◆ Exercise:
Reproduce the span that opens at the line containing "More parts follow." and closes at the line containing "return n.outputs[0]", both lines included, without alteration and without any other line.

╭──

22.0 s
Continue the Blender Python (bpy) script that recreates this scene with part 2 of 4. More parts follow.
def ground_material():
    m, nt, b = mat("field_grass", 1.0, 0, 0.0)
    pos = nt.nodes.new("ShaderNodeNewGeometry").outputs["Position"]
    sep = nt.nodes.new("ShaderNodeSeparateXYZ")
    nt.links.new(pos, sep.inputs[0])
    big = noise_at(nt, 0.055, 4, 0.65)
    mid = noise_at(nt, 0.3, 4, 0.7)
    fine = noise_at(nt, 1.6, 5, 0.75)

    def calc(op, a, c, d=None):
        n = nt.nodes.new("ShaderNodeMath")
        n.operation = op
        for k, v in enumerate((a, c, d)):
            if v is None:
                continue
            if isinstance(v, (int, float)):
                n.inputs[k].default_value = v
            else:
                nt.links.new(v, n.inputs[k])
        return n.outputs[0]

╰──
╭──

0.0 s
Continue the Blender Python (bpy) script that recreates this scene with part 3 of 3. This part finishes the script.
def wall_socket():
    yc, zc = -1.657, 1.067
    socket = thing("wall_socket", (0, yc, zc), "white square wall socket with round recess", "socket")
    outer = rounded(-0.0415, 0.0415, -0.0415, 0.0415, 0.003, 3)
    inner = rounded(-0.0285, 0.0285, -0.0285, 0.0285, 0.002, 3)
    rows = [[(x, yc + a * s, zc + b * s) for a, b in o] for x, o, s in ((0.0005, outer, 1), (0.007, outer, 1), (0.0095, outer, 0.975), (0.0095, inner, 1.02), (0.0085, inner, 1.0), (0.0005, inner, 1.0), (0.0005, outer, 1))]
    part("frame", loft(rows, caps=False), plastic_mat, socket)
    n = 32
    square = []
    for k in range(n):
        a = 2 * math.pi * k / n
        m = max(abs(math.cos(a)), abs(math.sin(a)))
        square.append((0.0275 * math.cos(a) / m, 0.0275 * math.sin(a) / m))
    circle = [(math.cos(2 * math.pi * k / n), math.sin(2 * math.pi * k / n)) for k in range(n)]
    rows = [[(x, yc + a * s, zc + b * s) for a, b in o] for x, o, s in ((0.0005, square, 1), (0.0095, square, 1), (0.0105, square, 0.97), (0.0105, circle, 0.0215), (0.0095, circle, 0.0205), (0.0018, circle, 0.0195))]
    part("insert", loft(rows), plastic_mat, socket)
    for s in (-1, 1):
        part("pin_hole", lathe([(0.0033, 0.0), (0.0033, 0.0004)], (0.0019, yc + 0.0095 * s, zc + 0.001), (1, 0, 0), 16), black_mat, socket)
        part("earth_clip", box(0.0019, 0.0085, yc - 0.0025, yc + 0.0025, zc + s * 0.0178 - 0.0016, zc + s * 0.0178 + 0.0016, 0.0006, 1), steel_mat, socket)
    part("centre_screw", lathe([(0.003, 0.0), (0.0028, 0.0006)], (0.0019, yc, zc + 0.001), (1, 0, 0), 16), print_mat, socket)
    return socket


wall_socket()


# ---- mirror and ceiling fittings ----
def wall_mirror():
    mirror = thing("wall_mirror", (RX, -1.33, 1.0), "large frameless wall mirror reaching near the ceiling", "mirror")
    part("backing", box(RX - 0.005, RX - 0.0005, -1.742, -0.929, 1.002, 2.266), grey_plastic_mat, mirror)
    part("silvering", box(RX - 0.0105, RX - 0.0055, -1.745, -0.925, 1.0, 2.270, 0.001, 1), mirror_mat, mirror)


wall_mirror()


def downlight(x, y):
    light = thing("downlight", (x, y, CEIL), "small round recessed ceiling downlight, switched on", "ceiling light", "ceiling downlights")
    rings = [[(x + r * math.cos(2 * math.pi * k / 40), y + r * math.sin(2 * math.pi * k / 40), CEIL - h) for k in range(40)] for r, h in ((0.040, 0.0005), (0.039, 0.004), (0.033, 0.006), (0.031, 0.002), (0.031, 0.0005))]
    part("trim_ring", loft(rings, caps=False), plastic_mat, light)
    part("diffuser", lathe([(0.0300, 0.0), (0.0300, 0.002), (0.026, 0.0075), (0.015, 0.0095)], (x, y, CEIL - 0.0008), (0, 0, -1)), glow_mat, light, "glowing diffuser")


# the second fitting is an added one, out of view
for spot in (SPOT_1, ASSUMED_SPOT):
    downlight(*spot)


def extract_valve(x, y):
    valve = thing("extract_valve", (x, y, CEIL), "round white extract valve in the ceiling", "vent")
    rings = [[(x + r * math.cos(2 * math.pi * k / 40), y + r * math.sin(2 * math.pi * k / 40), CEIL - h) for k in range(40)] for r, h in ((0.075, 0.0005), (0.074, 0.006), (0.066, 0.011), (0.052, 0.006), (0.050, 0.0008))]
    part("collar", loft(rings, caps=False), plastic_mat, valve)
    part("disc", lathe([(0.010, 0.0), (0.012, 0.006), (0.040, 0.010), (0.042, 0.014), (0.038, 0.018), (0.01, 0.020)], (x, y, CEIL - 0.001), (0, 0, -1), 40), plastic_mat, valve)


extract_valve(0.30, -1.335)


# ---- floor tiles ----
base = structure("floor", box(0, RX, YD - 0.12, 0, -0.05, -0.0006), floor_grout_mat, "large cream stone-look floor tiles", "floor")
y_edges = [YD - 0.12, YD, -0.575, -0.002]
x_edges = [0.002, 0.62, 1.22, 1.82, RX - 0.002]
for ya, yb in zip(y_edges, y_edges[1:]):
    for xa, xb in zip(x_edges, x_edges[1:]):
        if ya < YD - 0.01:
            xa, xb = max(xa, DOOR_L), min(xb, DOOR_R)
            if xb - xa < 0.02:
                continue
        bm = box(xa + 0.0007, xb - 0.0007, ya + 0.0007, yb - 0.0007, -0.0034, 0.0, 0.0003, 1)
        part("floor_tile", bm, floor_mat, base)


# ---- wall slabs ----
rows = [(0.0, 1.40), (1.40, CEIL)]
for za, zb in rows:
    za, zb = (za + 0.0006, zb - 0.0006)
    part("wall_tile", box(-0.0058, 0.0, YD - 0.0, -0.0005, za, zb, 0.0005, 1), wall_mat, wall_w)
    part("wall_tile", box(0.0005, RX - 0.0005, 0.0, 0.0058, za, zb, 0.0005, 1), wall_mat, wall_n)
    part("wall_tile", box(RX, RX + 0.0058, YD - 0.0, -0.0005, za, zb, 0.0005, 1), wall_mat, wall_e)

╰──

◆ Answer for this exercise:
Continue the Blender Python (bpy) script that recreates this scene with part 2 of 4. More parts follow.
def ground_material():
    m, nt, b = mat("field_grass", 1.0, 0, 0.0)
    pos = nt.nodes.new("ShaderNodeNewGeometry").outputs["Position"]
    sep = nt.nodes.new("ShaderNodeSeparateXYZ")
    nt.links.new(pos, sep.inputs[0])
    big = noise_at(nt, 0.055, 4, 0.65)
    mid = noise_at(nt, 0.3, 4, 0.7)
    fine = noise_at(nt, 1.6, 5, 0.75)

    def calc(op, a, c, d=None):
        n = nt.nodes.new("ShaderNodeMath")
        n.operation = op
        for k, v in enumerate((a, c, d)):
            if v is None:
                continue
            if isinstance(v, (int, float)):
                n.inputs[k].default_value = v
            else:
                nt.links.new(v, n.inputs[k])
        return n.outputs[0]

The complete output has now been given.